Entre os principais produtos de exportação brasileiros, estão – nesta ordem – soja, minério de ferro, óleos brutos de petróleo (ou outros), açúcares/melaços e carne bovina. Em todos esses casos, o principal comprador é a China. Os dados, disponíveis ao público, são do Ministério da Economia.

Recessão e dólar

Depois um primeiro semestre fraco, o superávit cresce neste ano. Assim, estima-se que deverá atingir US$ 58,5 bilhões no total. Mas isso é resultado, principalmente, da queda das importações. De 25,5% em relação a setembro de 2019 e 14,4% no acumulado. As exportações, por sua vez, caíram bem menos (-9,1% e -7,7%).

“A recessão mundial e doméstica explica o cenário de recuo nos indicadores de valor”, comenta a FGV. “Em adição, a acentuada desvalorização da taxa de câmbio efetiva real ajuda a conter as importações e barateia o preços dos produtos brasileiros no comércio exterior.” Na média deste ano, em comparação com 2019, essa desvalorização foi de 28%. “Observa-se, porém, que a forte desvalorização iniciada em março de 2020 onera os custos de setores que utilizam insumos e componentes importados, como é o caso do setor automotivo e eletroeletrônico.”

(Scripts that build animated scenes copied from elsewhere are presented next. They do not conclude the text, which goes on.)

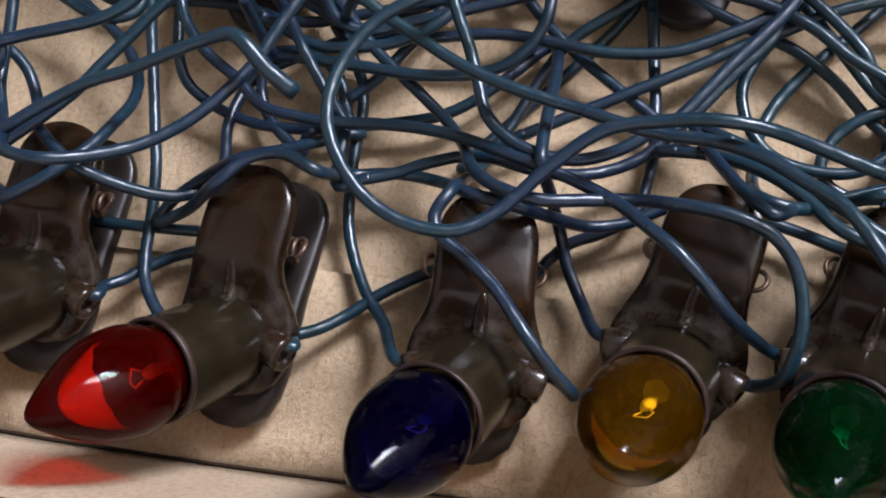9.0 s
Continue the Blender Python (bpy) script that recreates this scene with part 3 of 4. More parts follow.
cord([(21.2, 66.2, 21.2), (25.4, 67.3, 23.2), (31.6, 68.6, 24.2), (34.3, 72.0, 25.2), (37.3, 74.0, 26.2), (41.3, 75.1, 24.7), (46.0, 73.7, 23.1), (50.7, 69.9, 21.6), (54.4, 63.6, 21.1), (58.5, 56.8, 25.5), (63.3, 52.5, 26), (69.2, 48.9, 25.5), (75.6, 47.7, 20.9), (83.0, 47.4, 17.4), (87.9, 49.1, 13.9), (91.5, 53.2, 10.9), (92.2, 58.6, 8.9), (90.4, 67.3, 6.9), (90.8, 73.2, 5.9), (93.0, 79.6, 4.9), (98.3, 83.8, 4.9), (103.3, 87.1, 3.9), (108.3, 89.9, 3.9), (138.7, 107.2, 3.9)])
cord([(52.9, 127.3, 34), (72.7, 98.4, 34), (75.6, 94.1, 34), (79.2, 88.9, 34), (78.9, 85.3, 34), (75.8, 80.7, 34), (70.5, 76.9, 34), (62.8, 74.1, 34), (55.0, 71.7, 34), (51.4, 69.6, 35), (45.9, 66.9, 36), (41.0, 65.2, 36), (37.5, 62.3, 36), (36.1, 57.4, 36), (37.0, 51.4, 36), (38.4, 46.7, 32), (40.6, 42.7, 29), (45.1, 40.3, 26), (52.2, 38.4, 28), (58.8, 38.5, 32), (65.1, 41.9, 33), (69.3, 45.3, 33), (72.9, 51.3, 30), (74.4, 58.3, 25.5), (74.2, 66.7, 19), (71.6, 73.9, 15), (66.1, 81.2, 13), (60.6, 85.9, 13), (55.0, 89.9, 12), (49.1, 94.7, 12), (46.2, 102.2, 12), (33.3, 134.8, 12)])
cord([(21.1, 79.3, 9), (23.6, 87.4, 11), (28.3, 93.5, 12), (35.2, 95.7, 13), (41.6, 94.7, 14), (48.9, 91.2, 14), (56.8, 87.5, 14), (62.7, 86.8, 14), (66.6, 89.5, 13), (67.3, 94.1, 13), (64.6, 98.9, 14), (59.7, 102.8, 15), (55.8, 107.4, 15), (33.2, 134.1, 15)])
cord([(53.3, 138.3, 7.1), (63.7, 105.4, 7.1), (67.3, 94.3, 9.1), (70.0, 85.3, 10.1), (72.7, 75.8, 10.1), (75.9, 64.2, 10.1), (78.3, 55.2, 10.1), (79.3, 45.3, 9.1), (80.1, 36.5, 9.1), (82.3, 30.1, 10.1), (88.8, 23.2, 11.7356), (91.8, 23.0, 12.2299)])
cord([(39.9, 132.5, 27.4), (45.2, 97.9, 27.4), (45.9, 93.0, 27.4), (46.6, 84.4, 27.4), (47.2, 77.1, 26.4), (47.1, 71.0, 25.4), (48.0, 64.6, 25.4), (50.6, 58.8, 26.4), (55.3, 52.6, 31.4), (62.8, 45.4, 41.4), (71.0, 43.8, 43.4), (78.8, 46.7, 39.4), (86.5, 51.5, 35.4), (93.1, 57.4, 33.4), (98.6, 64.2, 32.4), (103.2, 72.0, 31.4), (106.6, 80.4, 31.4), (109.3, 86.5, 31.4), (111.5, 93.1, 30.4), (122.7, 125.9, 30.4)])
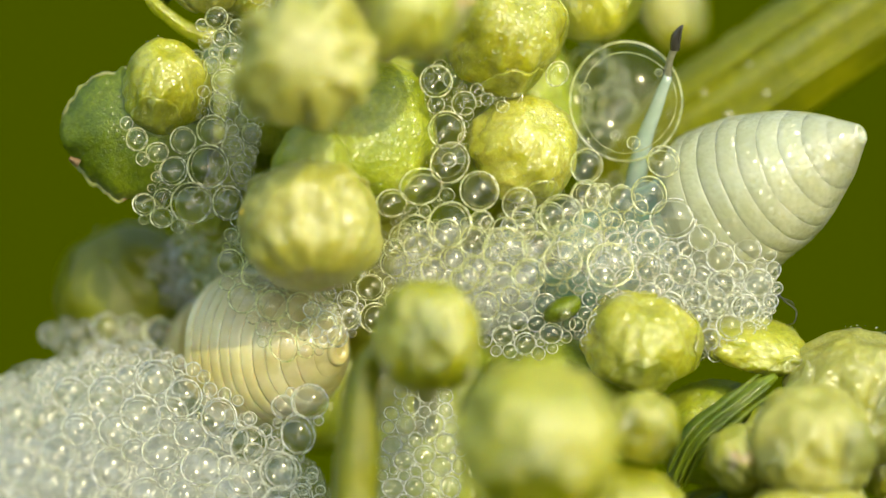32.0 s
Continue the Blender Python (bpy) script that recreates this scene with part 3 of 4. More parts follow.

Bem depois da China, aparecem os Estados Unidos como segundo maior parceiro comercial. As transações correntes com o país de Donald Trump, ídolo maior de Jair Bolsonaro, somam US$ 33,4 bilhões até setembro. O valor inclui exportações e importações. Com a China, são mais de US$ 78 bilhões. Com os norte-americanos, porém, o Brasil acumula déficit de US$ 3,1 bilhões, conforme mostram os dados do próprio governo.